En outre, par la création du chaos en Ukraine, et par extension de l'ensemble des pays européens impactés par le déferlement de millions de réfugiés et le renchérissement des prix des matières énergétiques, les États-Unis entendent obérer l'avancement de la Chine vers l'Europe, compromettant la réalisation des « routes de la soie », censées transiter également par les pays de l'Europe de l'Est. Ainsi, dans le cadre plus global de leur stratégie d'endiguement de la Chine (cet ennemi à combattre et abattre), après avoir créé l'alliance AUKUS en 2021 pour torpiller les voies maritimes de la Chine dans la région de l'Indo-Pacifique, les États-Unis ouvrent un second front de déstabilisation économique par l'obstruction des voies terrestres européennes destinées à l'acheminement des marchandises en provenance de Chine. Au final, les États-Unis auront déstabilisé la Russie, l'Europe et la Chine.
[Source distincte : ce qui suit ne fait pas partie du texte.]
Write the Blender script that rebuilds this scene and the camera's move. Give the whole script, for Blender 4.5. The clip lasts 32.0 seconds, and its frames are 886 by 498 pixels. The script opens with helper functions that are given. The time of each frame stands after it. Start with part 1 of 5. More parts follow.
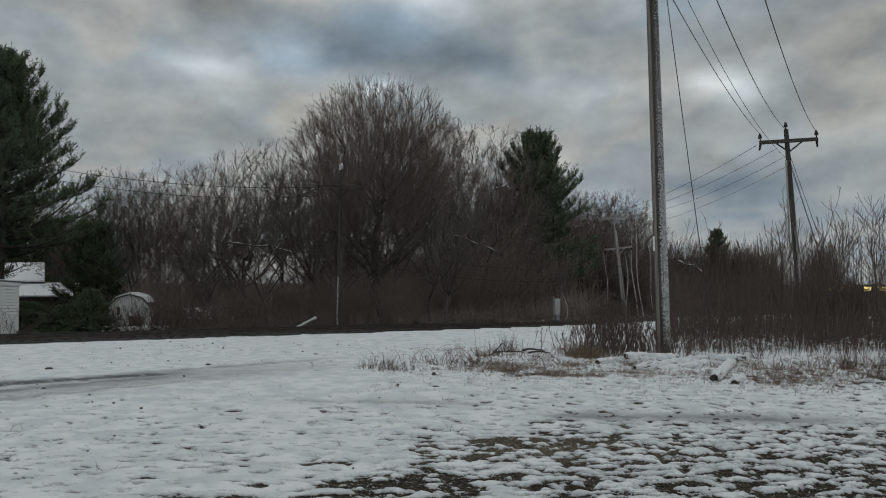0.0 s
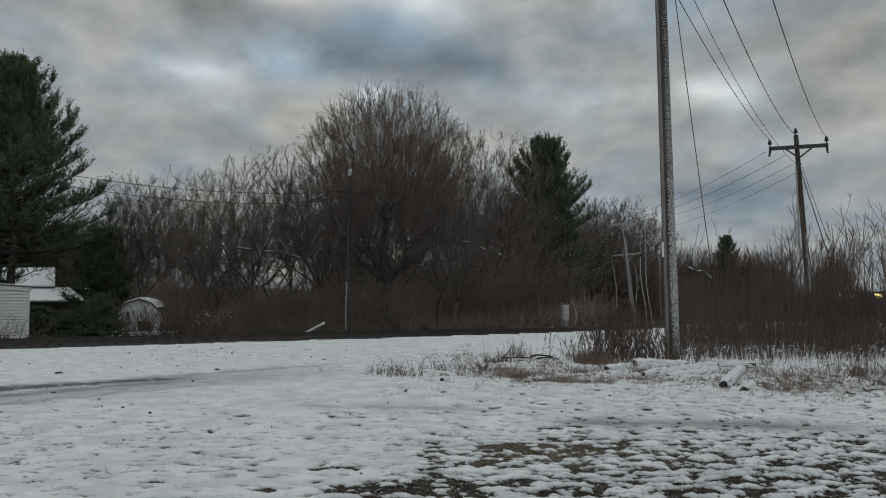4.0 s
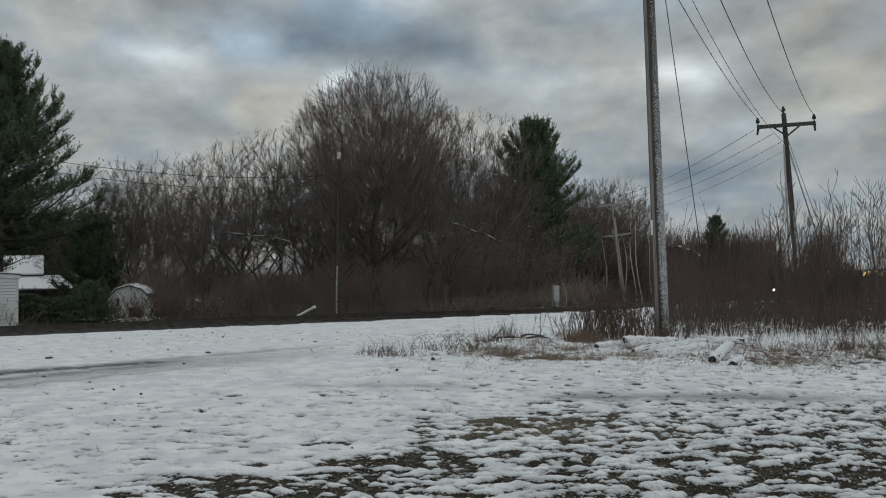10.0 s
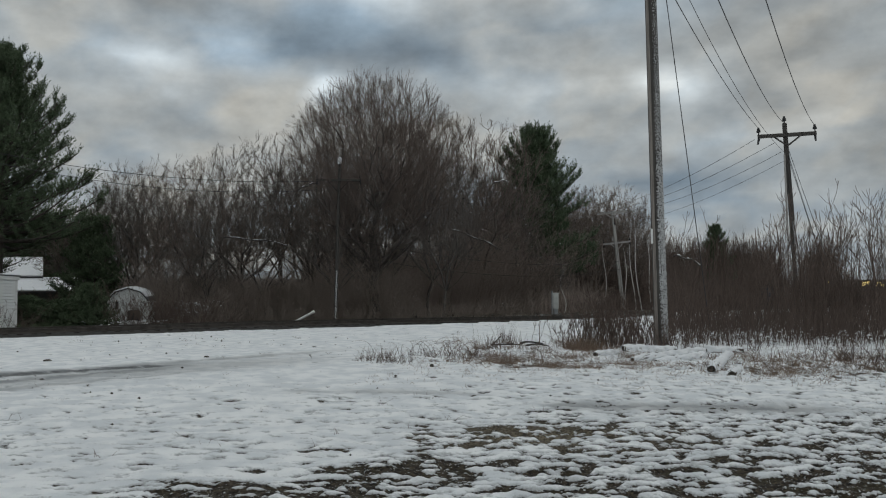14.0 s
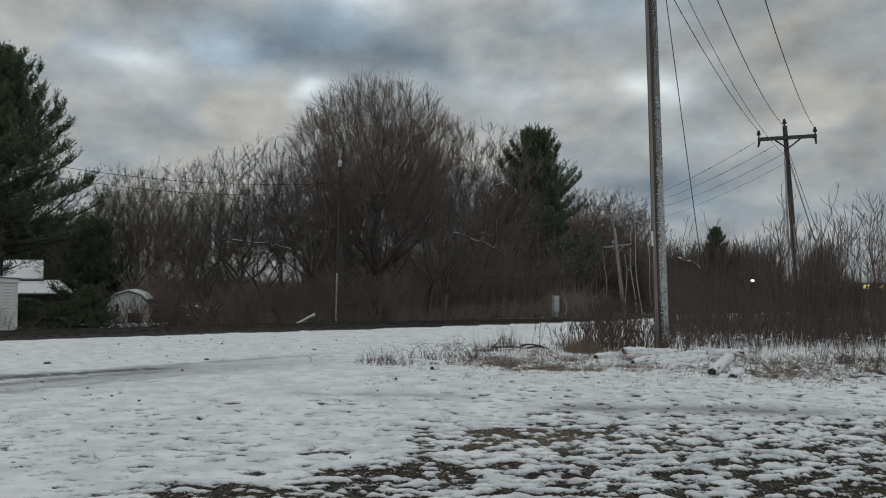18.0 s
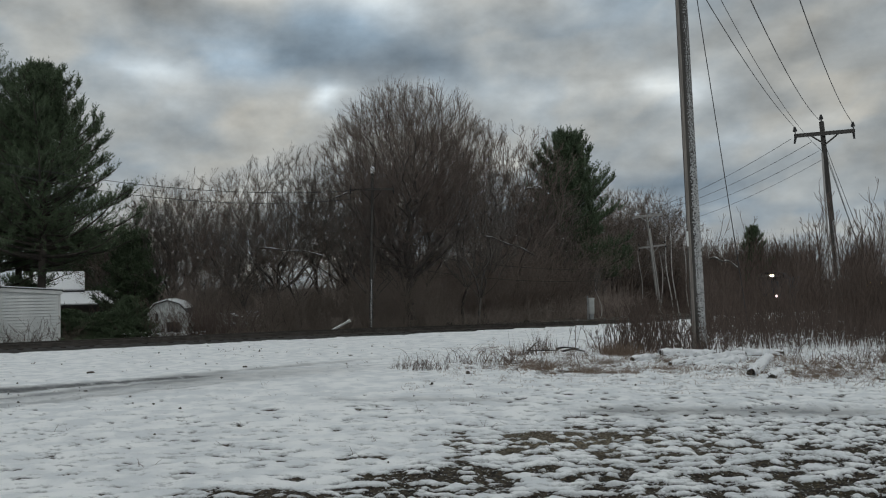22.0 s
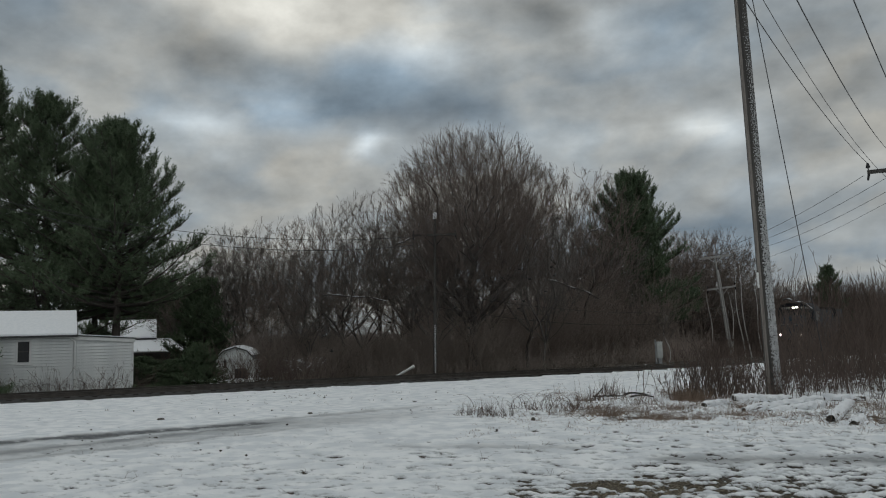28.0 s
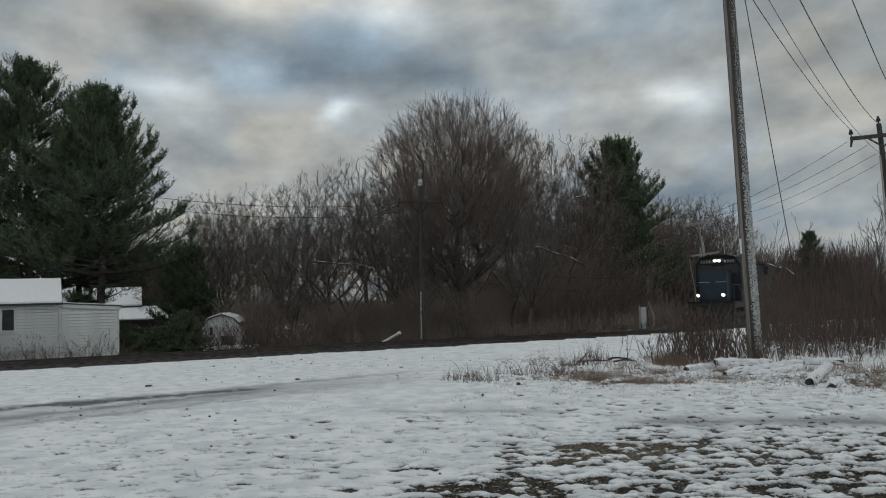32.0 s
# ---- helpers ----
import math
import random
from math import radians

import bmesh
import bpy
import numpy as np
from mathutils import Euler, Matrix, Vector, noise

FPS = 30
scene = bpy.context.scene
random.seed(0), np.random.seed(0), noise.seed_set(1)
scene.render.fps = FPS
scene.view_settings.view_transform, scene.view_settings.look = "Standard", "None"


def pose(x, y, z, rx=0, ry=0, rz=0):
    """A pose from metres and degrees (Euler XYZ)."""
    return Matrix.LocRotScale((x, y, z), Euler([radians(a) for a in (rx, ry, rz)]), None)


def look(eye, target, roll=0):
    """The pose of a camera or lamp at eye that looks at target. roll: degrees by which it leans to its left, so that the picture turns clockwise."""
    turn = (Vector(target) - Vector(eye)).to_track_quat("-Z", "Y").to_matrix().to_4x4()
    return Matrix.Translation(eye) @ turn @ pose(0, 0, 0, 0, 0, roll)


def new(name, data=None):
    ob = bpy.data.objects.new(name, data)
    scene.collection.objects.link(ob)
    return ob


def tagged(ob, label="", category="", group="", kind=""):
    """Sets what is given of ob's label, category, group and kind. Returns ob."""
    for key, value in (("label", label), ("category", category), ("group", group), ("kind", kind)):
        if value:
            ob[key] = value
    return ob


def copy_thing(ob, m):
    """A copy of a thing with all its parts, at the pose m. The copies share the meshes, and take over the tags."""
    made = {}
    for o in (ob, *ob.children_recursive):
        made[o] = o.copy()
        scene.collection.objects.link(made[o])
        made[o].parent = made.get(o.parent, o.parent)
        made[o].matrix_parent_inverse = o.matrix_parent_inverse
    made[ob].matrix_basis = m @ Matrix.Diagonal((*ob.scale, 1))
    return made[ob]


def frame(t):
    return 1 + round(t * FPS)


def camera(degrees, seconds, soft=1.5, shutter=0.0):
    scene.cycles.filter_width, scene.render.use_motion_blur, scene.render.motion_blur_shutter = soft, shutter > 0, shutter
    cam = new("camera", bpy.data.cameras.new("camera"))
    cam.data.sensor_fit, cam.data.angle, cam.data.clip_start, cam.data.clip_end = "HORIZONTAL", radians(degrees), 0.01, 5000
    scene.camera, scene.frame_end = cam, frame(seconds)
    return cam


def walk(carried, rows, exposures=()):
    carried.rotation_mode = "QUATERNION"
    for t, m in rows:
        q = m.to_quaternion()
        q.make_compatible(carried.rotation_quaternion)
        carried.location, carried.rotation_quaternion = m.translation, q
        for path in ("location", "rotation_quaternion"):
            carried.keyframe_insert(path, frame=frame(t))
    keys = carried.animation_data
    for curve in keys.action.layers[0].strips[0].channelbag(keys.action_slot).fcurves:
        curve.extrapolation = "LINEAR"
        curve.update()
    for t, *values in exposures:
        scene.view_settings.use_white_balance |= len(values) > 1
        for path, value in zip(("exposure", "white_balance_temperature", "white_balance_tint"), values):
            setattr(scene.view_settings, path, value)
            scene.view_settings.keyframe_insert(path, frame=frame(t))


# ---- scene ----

Une chose est sûre, l'Europe, comme le reste du monde, va subir une nouvelle accélération de la crise économique sous l'impact de la guerre et du chao provoqués par les États-Unis. Ainsi, la principale puissance impérialiste mondiale, pour conserver son hégémonie, a décidé de susciter le chaos à l'échelle internationale. Et cette stratégie criminelle a été engendrée par Joe Biden, le président démocrate. Le piège du chaos, tendu par les États-Unis, s'est refermé sur la Russie, désormais engagée dans une guerre éperdue, l'enlisement d'un conflit meurtrier, dans une fuite en avant aveugle. En moins d'un mois de guerre, plusieurs villes ukrainiennes ont été entièrement détruites sous une avalanche de bombes, occasionnant des milliers de victimes civiles ukrainiennes et soldats russes, acculant des millions à l'exode. Assurément, la guerre en Ukraine ouvre une nouvelle ère de chaos, de déstabilisation et de destruction à l'échelle internationale, excepté aux États-Unis, géographiquement excentrés du théâtre du conflit, économiquement et énergétiquement autosuffisants. Cette guerre compromet la reprise économique. La flambée des cours du gaz, du pétrole et d'autres matières premières (en particulier le blé) pénalise essentiellement les populations laborieuses, les classes sociales pauvres de l'ensemble des pays.